Posted by: Piotr W | February 27, 2016 4:36 PM
It would be refreshing if Spider-Man did object to police violence, actually...
Posted by: cullen | February 27, 2016 5:33 PM
That's pretty cool that Silver Sable rejects working for the CIA ("The Company") btw...
Posted by: cullen | February 28, 2016 12:28 AM
You've listed Silver Sable's uncle (Mortimer) and her niece (Anna) as both having "Sablinova" as their surnames when, in fact, neither character has EVER been given a last name. At least, not in-story.
In any event, "Uncle Morty" is Silver's uncle because his late sister, Anastasia, was Silver's mother so his family name is definitely not "Sablinova."
As for Anna, Silver is not her aunt since Silver never had any siblings.
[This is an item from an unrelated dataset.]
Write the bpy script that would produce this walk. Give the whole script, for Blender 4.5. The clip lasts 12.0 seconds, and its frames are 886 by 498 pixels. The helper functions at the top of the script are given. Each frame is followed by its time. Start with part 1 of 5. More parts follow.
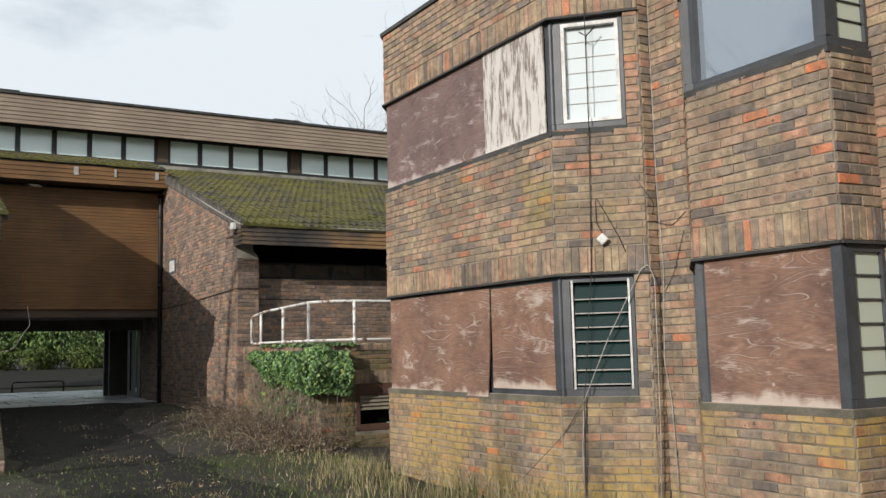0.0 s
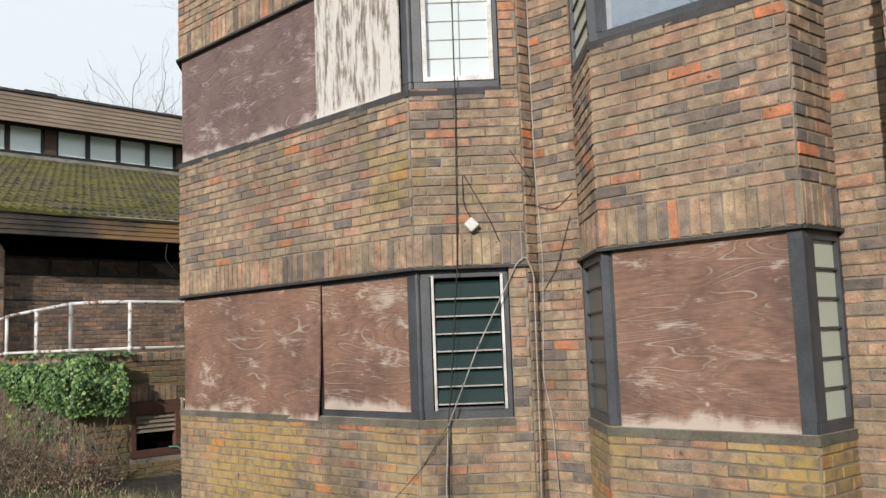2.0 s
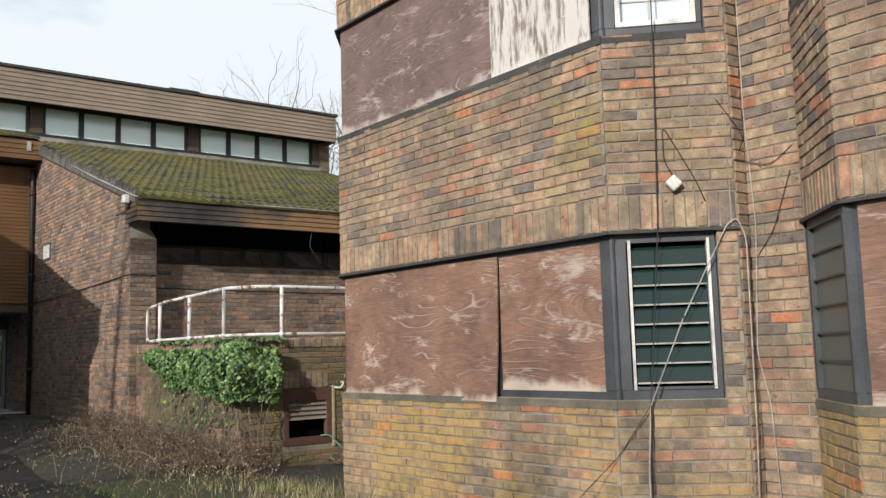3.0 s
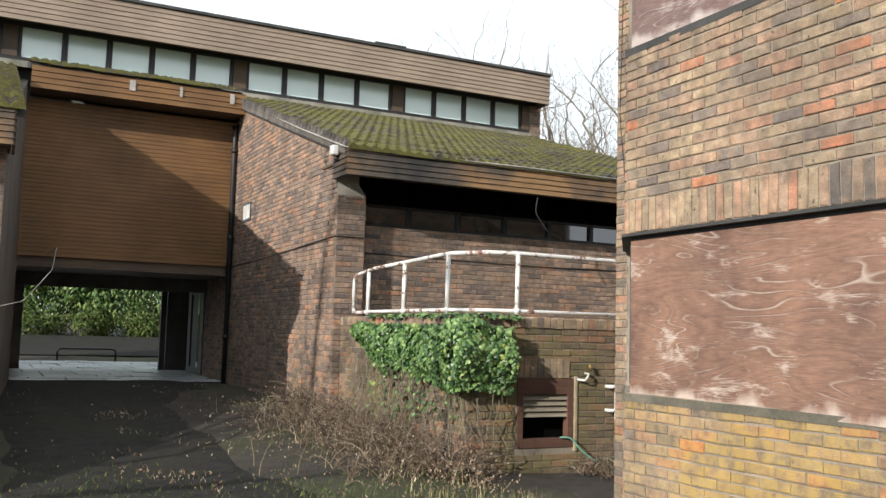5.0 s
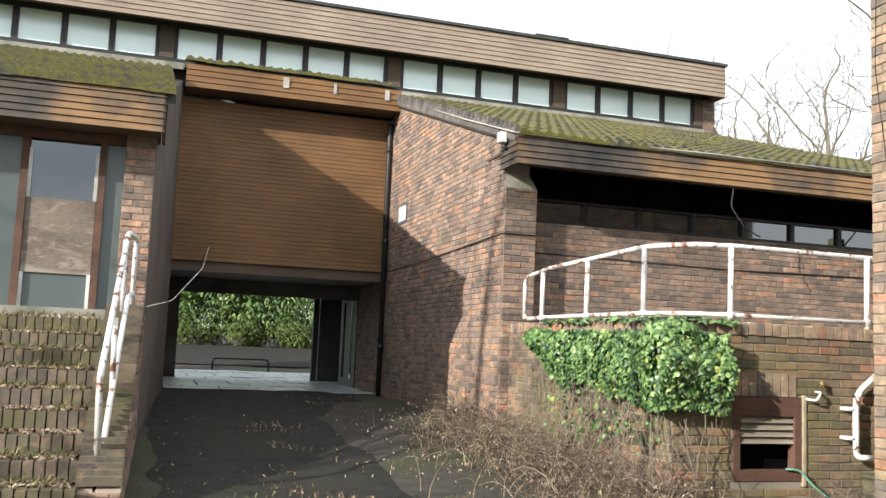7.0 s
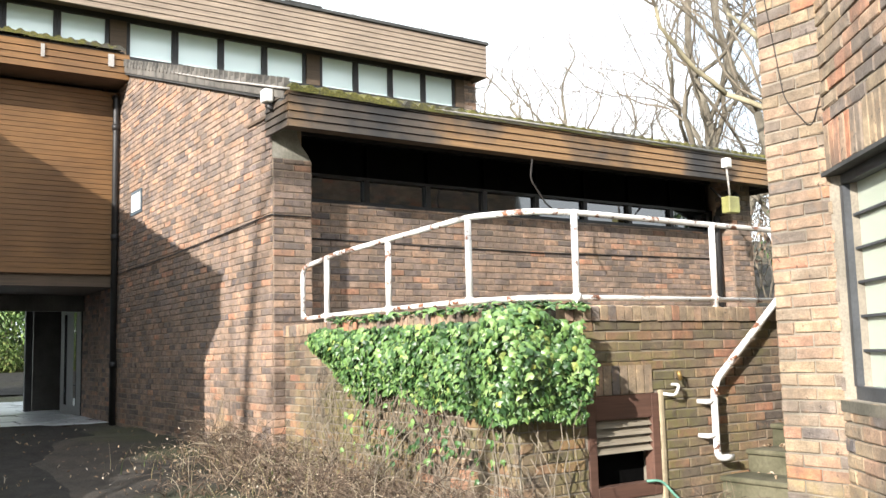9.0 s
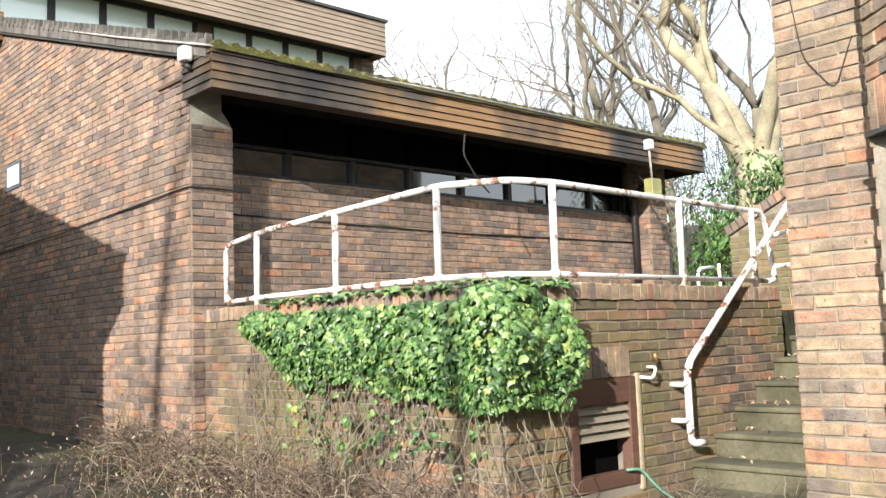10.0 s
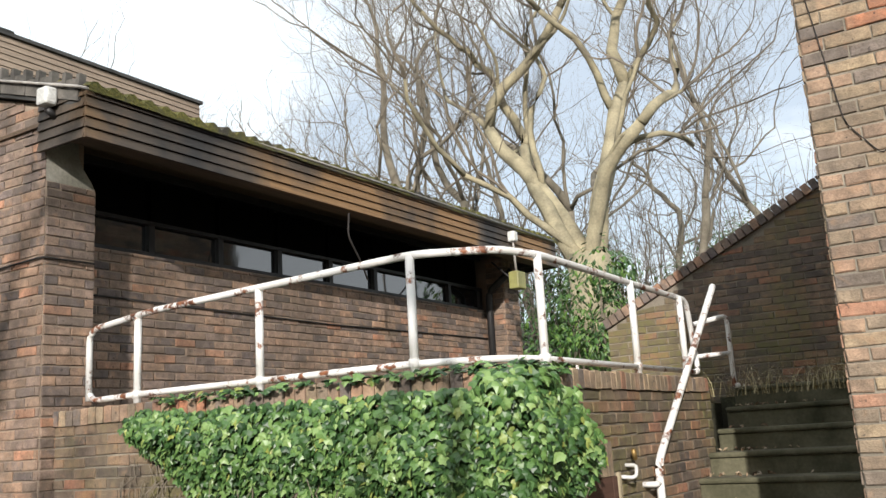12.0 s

However, Silver's father, Ernst, had a twin brother, Fritz, who was the father of one of Anna's now-deceased parents. This makes Anna and Silver first cousins, once removed. And since it has never been revealed if it was Anna's father or her mother who was Fritz's child, that means that there's a good chance that Anna's surname may not be "Sablinova" either.
Posted by: Don Campbell | March 12, 2016 12:31 PM
Thanks, Don. The MCP lists Morty as Sablinova, which is what i was following, and when Michael alerted me that Anna appears again, i googled her and found people (e.g. the Marvel Appendix) giving her Sablinova as a last name. I really hate just tagging people who only have a first name and i hate tags like "Anna (Silver Sable's first cousin once removed)" even more, so i'm going to leave Anna's tag. But i'll change Morty Sablinova to "Uncle Morty".
Posted by: fnord12 | March 12, 2016 12:45 PM
Fair enough. Of course, it doesn't help when the Marvel Appendix lists Anna as Fritz Sablinova's daughter instead of as his granddaughter, as she should be listed. I guess the person who wrote that profile misinterpreted what Anna said about how Fritz "disappeared when (her) parents were killed."
Posted by: Don Campbell | March 12, 2016 2:49 PM
Holmes and Yoyo is a reference to an old, unsuccessful 70s cop series about a detective partnered with a robot police officer. I remember watching it and think it was meant to be funny.